| What is expected |
Restate word for word the lines beginning at the one that contains "for path in" and ending at the one that contains "scene.view_settings.use_white_balance |= len(values)"; include both and nothing else.

| Dataset content |
^^^^^^^^^^^^^^^^
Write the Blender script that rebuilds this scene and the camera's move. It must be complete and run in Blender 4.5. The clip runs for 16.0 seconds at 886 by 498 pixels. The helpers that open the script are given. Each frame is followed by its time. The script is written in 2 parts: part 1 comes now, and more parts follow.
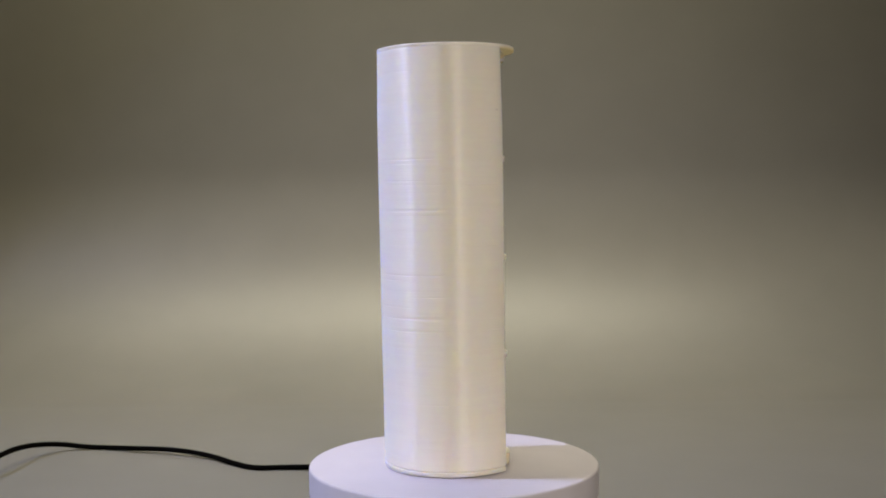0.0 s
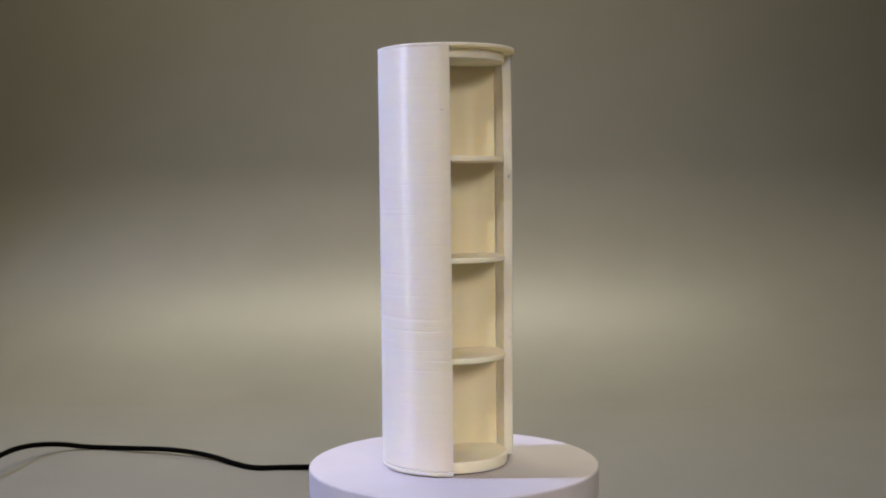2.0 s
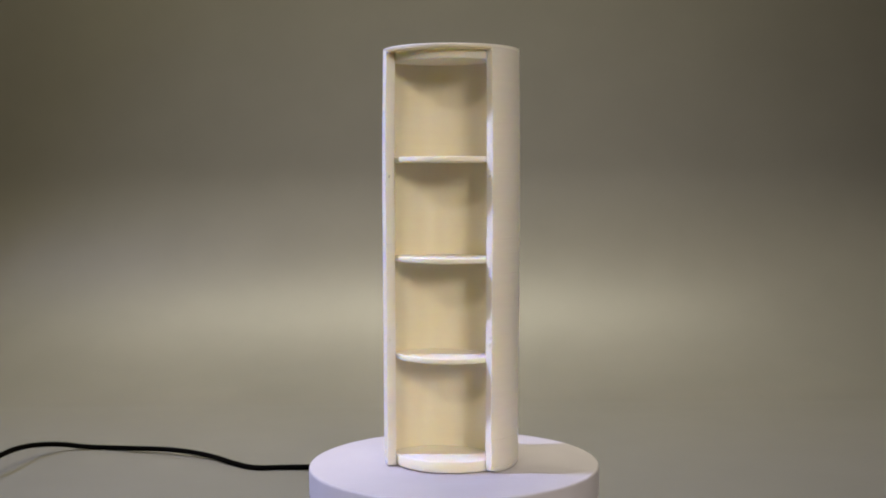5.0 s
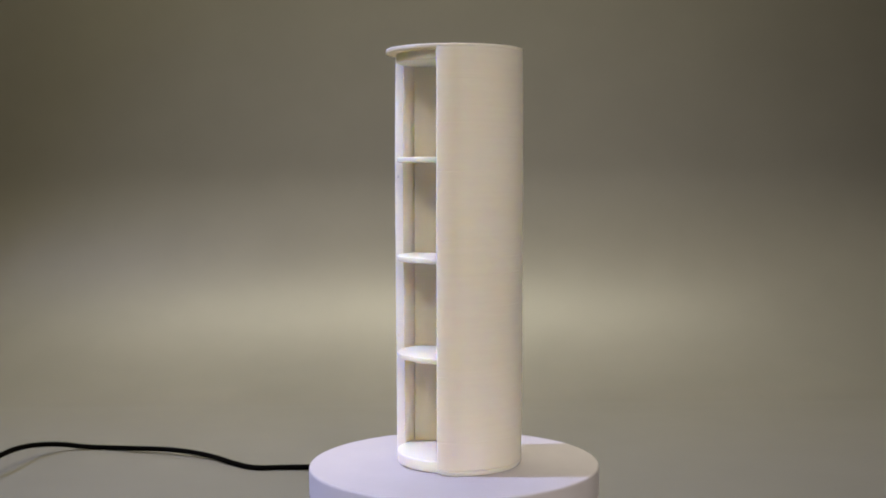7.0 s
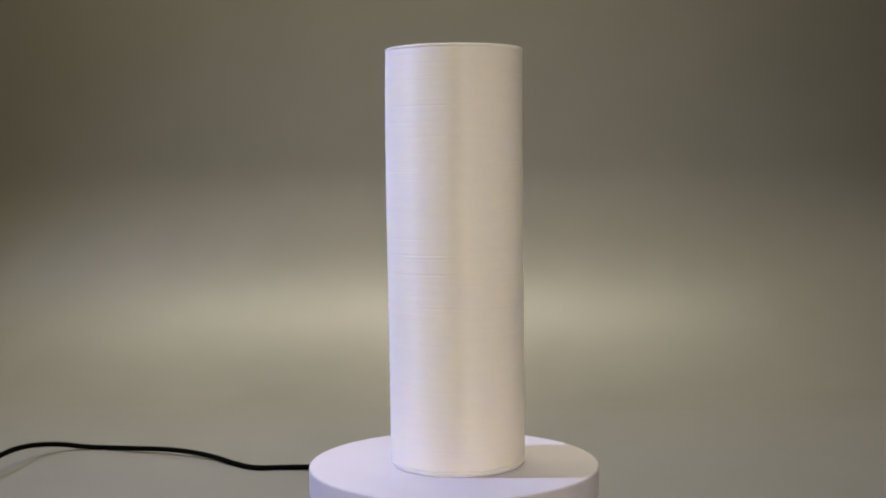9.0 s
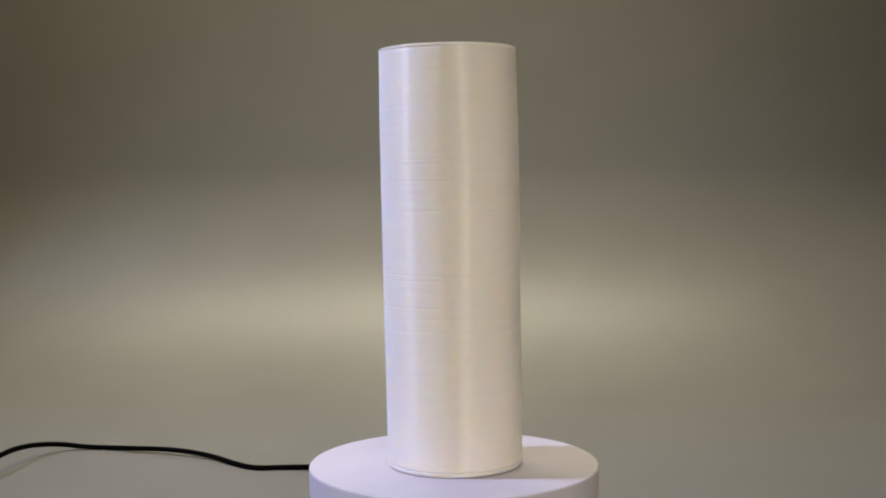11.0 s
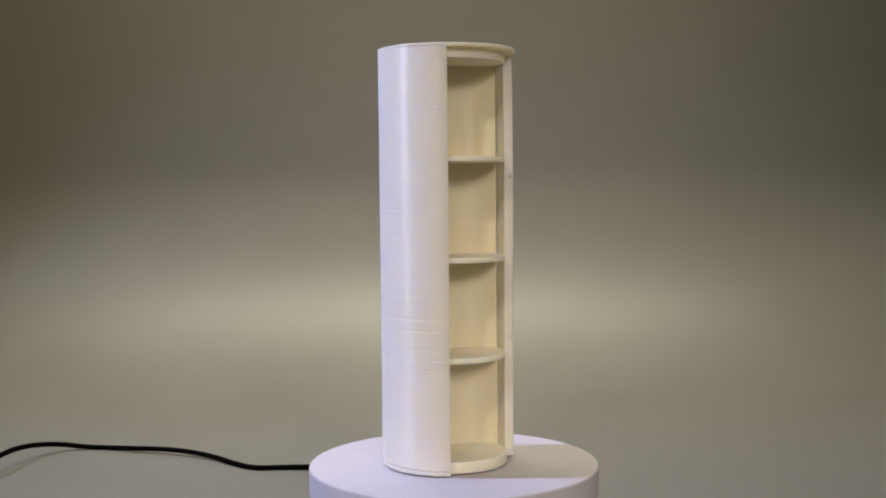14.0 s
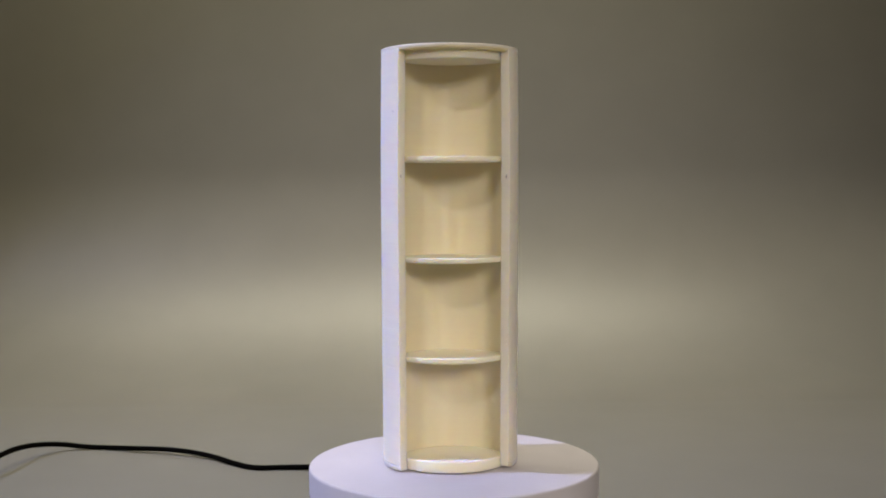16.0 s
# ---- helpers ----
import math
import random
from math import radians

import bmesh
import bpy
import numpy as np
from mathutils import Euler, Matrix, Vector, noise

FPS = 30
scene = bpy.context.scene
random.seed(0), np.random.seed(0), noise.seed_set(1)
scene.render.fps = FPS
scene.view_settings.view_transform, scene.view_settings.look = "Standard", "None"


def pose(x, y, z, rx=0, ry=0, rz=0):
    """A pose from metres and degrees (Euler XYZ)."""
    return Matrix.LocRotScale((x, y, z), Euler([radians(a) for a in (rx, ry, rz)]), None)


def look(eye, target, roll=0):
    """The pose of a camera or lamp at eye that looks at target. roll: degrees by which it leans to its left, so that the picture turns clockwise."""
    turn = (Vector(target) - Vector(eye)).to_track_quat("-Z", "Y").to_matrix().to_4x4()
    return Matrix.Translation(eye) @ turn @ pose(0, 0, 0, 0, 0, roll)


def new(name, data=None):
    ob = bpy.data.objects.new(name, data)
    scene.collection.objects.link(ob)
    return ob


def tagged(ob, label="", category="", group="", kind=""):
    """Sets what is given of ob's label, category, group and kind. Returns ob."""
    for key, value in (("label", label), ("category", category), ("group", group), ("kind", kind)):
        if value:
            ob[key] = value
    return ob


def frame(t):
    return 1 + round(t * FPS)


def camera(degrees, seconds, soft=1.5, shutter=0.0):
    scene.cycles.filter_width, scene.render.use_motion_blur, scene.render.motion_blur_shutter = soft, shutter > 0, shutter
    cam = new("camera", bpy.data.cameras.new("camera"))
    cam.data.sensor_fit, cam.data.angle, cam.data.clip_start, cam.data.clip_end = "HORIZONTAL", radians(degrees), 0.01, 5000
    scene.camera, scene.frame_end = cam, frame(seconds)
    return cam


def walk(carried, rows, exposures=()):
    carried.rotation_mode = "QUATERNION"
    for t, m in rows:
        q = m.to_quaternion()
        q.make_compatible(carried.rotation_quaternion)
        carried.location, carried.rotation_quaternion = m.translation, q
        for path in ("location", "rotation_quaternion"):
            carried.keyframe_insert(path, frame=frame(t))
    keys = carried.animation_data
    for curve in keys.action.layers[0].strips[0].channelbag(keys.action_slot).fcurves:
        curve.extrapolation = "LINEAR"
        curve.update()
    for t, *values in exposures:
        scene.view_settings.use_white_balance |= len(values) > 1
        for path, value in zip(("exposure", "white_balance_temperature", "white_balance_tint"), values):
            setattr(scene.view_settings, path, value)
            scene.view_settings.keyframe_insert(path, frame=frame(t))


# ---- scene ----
# The camera stands still on a tripod, about 0.6 m from the turntable's axis.
cam = camera(40.55, 16.0, soft=1.9)
CAM = look((0.0, -0.6006, 0.1441), (-0.0073, 0.3976, 0.0841), -0.57)
walk(cam, [(0.0, CAM), (16.0, CAM)])

# ---- light ----
FLOOR = -0.0385          # table level; z = 0 is the top of the platter


def panel_of_light(name, eye, target, size, size_y, watts, colour, spread):
    data = bpy.data.lights.new(name, "AREA")
    data.shape, data.size, data.size_y, data.energy, data.color = "RECTANGLE", size, size_y, watts, colour
    data.spread = radians(spread)
    ob = new(name, data)
    ob.matrix_world = look(eye, target)
    return ob


def beam_of_light(name, eye, target, radius, degrees, watts, colour):
    data = bpy.data.lights.new(name, "SPOT")
    data.spot_size, data.spot_blend, data.shadow_soft_size = radians(degrees), 1.0, radius
    data.energy, data.color = watts, colour
    ob = new(name, data)
    ob.matrix_world = look(eye, target)
    return ob


world = bpy.data.worlds.new("room_air")
world.use_nodes = True
world.node_tree.nodes["Background"].inputs[0].default_value = (0.95, 0.86, 0.70, 1)
world.node_tree.nodes["Background"].inputs[1].default_value = 0.05
scene.world = world
# cool lamp beside the set, front lamp, warm softbox, strip over the backdrop, added overhead fill
panel_of_light("panel_lamp", (-0.88, -0.01, 0.90), (0.0, 0.03, 0.02), 0.05, 0.05, 2.25, (0.54, 0.60, 1.0), 66.0)
beam_of_light("front_lamp", (-0.52, -1.43, 1.15), (0.02, 0.08, 0.03), 0.06, 34.0, 22.5, (1.0, 0.925, 0.84))
beam_of_light("softbox_lamp", (0.72, -2.02, 0.82), (0.05, -0.02, 0.02), 0.25, 22.5, 92.0, (1.0, 0.905, 0.81))
panel_of_light("strip_lamp", (-0.08, 0.40, 0.90), (-0.08, 0.41, 0.0), 0.78, 0.08, 3.1, (1.0, 0.92, 0.70), 102.0)
# added fill without a known source, warms and lifts the tower's right side
panel_of_light("overhead_fill", (0.85, -0.95, 1.93), (0.85, -0.95, 0.0), 0.9, 0.9, 5.0, (1.0, 0.84, 0.62), 180.0)
scene.view_settings.exposure = 0.0

# ---- materials ----


def nodes_of(name):
    mat = bpy.data.materials.new(name)
    mat.use_nodes = True
    tree = mat.node_tree
    return mat, tree, tree.nodes["Principled BSDF"]


def add(tree, kind, **values):
    node = tree.nodes.new(kind)
    for key, value in values.items():
        node.inputs[key].default_value = value
    return node


def coords(tree, scale):
    tex = tree.nodes.new("ShaderNodeTexCoord")
    mapping = add(tree, "ShaderNodeMapping", Scale=scale)
    tree.links.new(tex.outputs["Object"], mapping.inputs["Vector"])
    return mapping.outputs["Vector"]


def noise_of(tree, scale, detail=3.0, rough=0.6):
    node = add(tree, "ShaderNodeTexNoise", Scale=1.0, Detail=detail, Roughness=rough)
    tree.links.new(coords(tree, scale), node.inputs["Vector"])
    return node.outputs["Fac"]


def ramp(tree, fac, stops):
    node = tree.nodes.new("ShaderNodeValToRGB")
    for i, (at, colour) in enumerate(stops):
        el = node.color_ramp.elements[i] if i < 2 else node.color_ramp.elements.new(at)
        el.position, el.color = at, (*colour, 1)
    tree.links.new(fac, node.inputs["Fac"])
    return node.outputs["Color"]


def maths(tree, op, a, b):
    node = tree.nodes.new("ShaderNodeMath")
    node.operation = op
    for i, v in enumerate((a, b)):
        if isinstance(v, (int, float)):
            node.inputs[i].default_value = v
        else:
            tree.links.new(v, node.inputs[i])
    return node.outputs[0]


def bump(tree, bsdf, height, strength, distance):
    node = add(tree, "ShaderNodeBump", Strength=strength, Distance=distance)
    tree.links.new(height, node.inputs["Height"])
    tree.links.new(node.outputs["Normal"], bsdf.inputs["Normal"])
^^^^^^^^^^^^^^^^
| Answer below |
        for path in ("location", "rotation_quaternion"):
            carried.keyframe_insert(path, frame=frame(t))
    keys = carried.animation_data
    for curve in keys.action.layers[0].strips[0].channelbag(keys.action_slot).fcurves:
        curve.extrapolation = "LINEAR"
        curve.update()
    for t, *values in exposures:
        scene.view_settings.use_white_balance |= len(values) > 1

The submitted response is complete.